I’ve known Adam and the Horseshoes guys for a while. I first met them when we were in the Telluride band competition years back, so he’s always been a buddy of mine. He heard that we were recording an album and reached out to let us know that he had done some producing work and would be super interested in working with us.
That was kind of my first thought, too: “The kind of music you do is completely different from what we’re doing.” But I thought about who Adam is as a person and I thought having that type of energy in the studio would really help us out. Sometimes we’ll sit in rehearsal and spend four or five hours on one section of a song and just beat it to death. To the point where we hate each other and we hate the song.
So bringing Adam in there was a good idea because he knows when to move forward and he has this incredible energy and positivity that allowed us to not fall into that dark hole. After two takes he’d be like, “All right, we got it, let’s move on.” I think that really helped us accomplish what we needed to accomplish in the amount of time that we had.
The Midwest is a hidden gem for bluegrass music with bands like yours, Barbaro and Horseshoes & Hand Grenades. What do you wish people knew about the bluegrass scene in the Midwest?
I think there’s a lot of different bands and a lot of people who are passionate about the music. I moved out here because of the scene. I moved to Minneapolis because of Pert Near Sandstone and what they’d done here. I think that knowing there’s a lot of really great music up here and a lot of big music fans.

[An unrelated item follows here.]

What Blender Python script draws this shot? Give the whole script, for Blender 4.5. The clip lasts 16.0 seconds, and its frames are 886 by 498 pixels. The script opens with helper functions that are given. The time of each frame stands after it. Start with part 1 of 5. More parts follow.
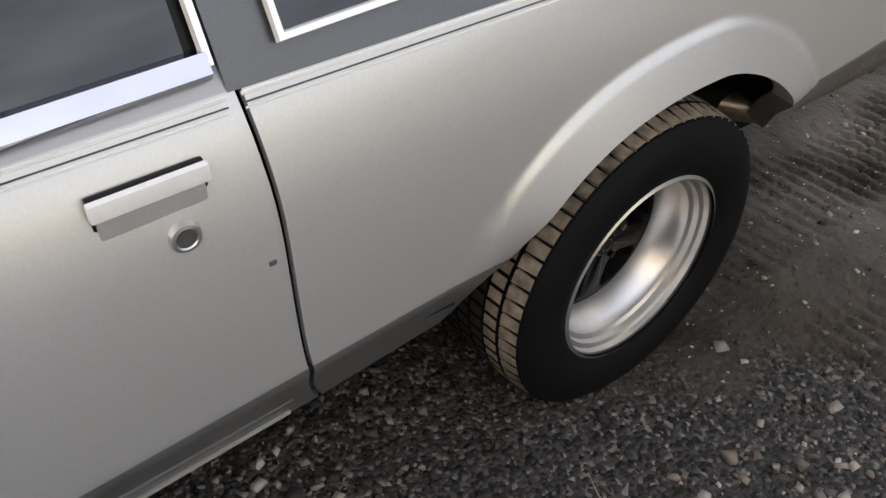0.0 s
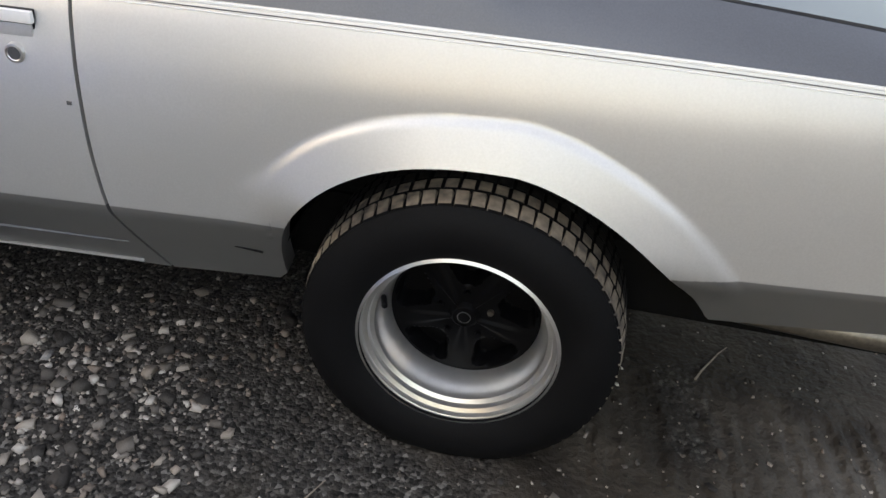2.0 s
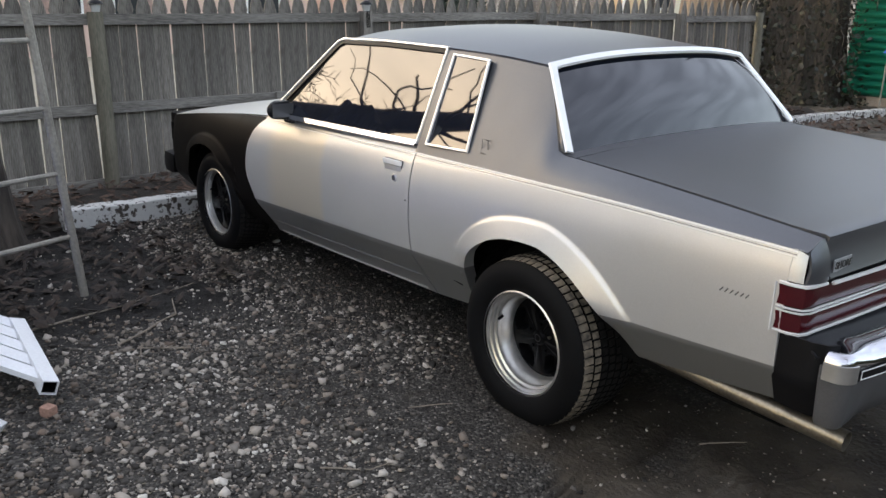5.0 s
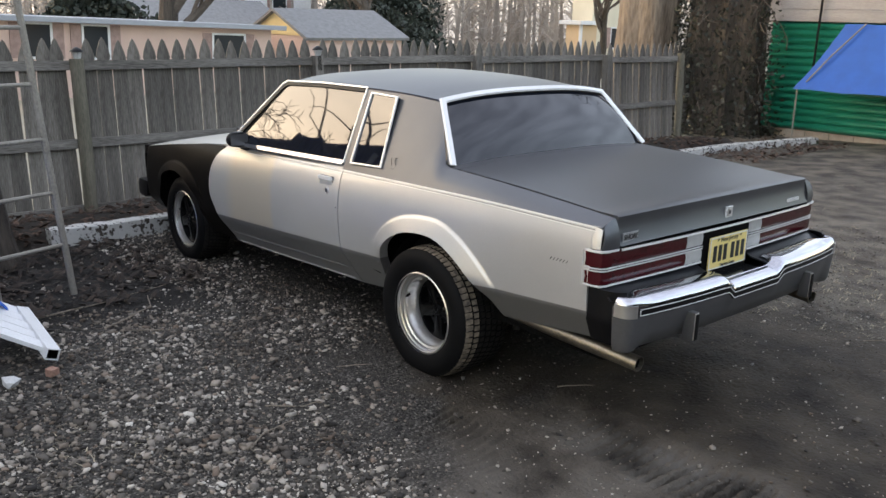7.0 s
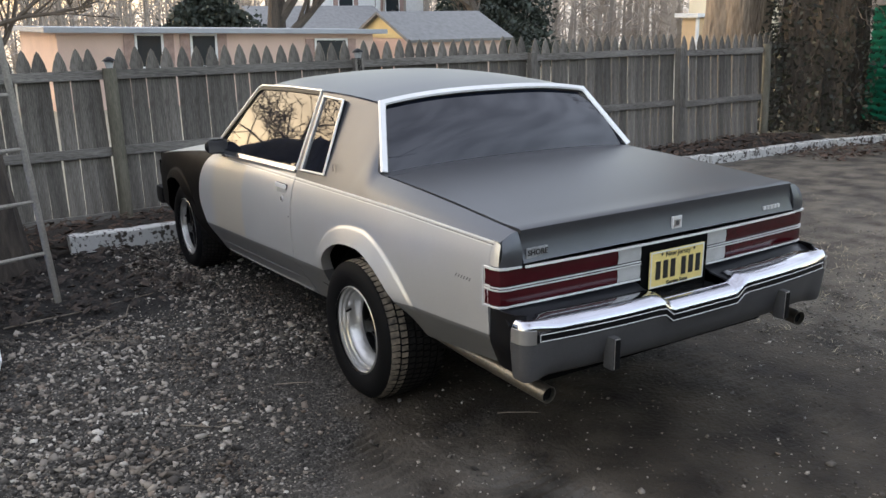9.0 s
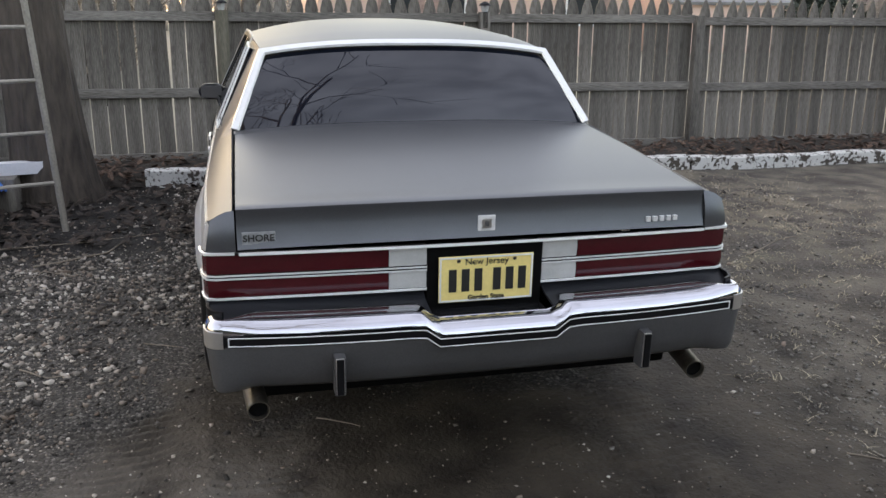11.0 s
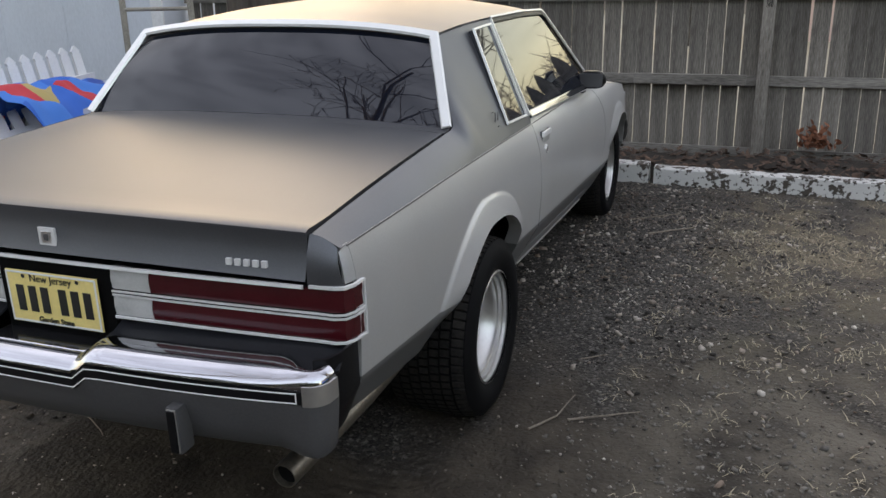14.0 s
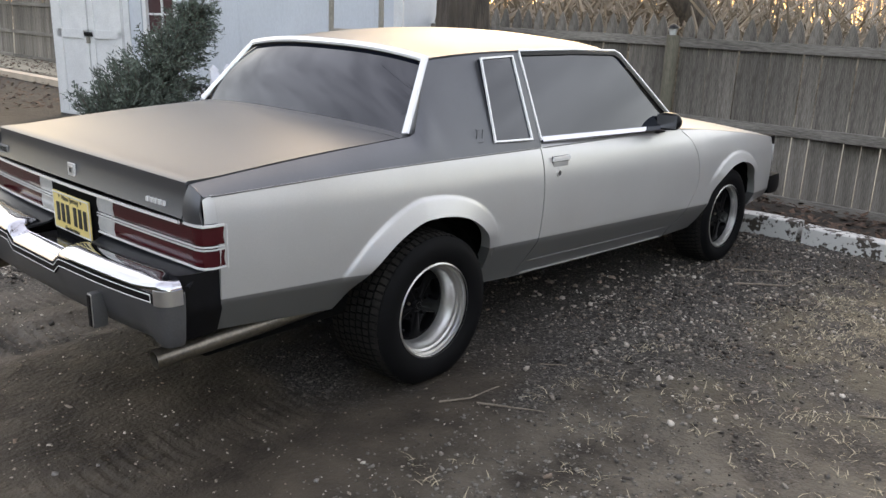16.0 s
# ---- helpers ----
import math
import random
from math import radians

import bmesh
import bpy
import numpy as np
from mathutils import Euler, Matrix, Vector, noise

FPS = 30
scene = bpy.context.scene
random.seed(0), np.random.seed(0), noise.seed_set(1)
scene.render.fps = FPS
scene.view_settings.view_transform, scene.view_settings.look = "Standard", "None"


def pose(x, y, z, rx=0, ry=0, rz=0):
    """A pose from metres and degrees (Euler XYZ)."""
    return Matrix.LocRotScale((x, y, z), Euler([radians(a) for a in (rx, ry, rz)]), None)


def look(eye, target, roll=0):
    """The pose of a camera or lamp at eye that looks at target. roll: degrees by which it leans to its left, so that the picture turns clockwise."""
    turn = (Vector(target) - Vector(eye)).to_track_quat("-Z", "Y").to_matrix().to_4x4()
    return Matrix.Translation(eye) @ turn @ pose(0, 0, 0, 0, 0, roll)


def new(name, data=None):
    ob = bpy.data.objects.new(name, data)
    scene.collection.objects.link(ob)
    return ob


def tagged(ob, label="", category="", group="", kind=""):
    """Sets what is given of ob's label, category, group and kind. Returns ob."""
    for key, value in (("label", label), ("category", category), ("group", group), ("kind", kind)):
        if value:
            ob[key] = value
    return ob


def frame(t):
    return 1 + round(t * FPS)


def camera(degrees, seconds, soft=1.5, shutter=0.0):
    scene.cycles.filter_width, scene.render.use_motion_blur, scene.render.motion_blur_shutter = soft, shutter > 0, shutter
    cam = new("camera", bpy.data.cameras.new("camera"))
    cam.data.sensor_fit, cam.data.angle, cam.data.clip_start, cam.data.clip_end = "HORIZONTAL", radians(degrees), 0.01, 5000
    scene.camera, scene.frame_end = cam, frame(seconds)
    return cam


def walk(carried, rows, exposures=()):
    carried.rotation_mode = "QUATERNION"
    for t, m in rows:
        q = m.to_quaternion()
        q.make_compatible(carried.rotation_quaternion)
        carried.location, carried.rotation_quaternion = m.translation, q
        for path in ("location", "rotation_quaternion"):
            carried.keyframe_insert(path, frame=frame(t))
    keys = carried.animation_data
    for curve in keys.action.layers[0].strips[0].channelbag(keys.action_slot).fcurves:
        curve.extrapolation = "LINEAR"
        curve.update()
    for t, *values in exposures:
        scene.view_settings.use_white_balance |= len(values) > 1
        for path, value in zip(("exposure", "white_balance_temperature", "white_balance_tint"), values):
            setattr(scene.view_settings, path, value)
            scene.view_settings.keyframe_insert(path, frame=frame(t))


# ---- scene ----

There are amazing local bands that play really good tunes and bring people out and keep it full at the bar until the end of the night. It’s a lively scene and it’s only growing. One of our goals is to bring more diversity to the scene and open people up to the idea that this music spreads really wide. There’s lots of different ways that this music can be interpreted. We’re just trying to grow and build this scene even more.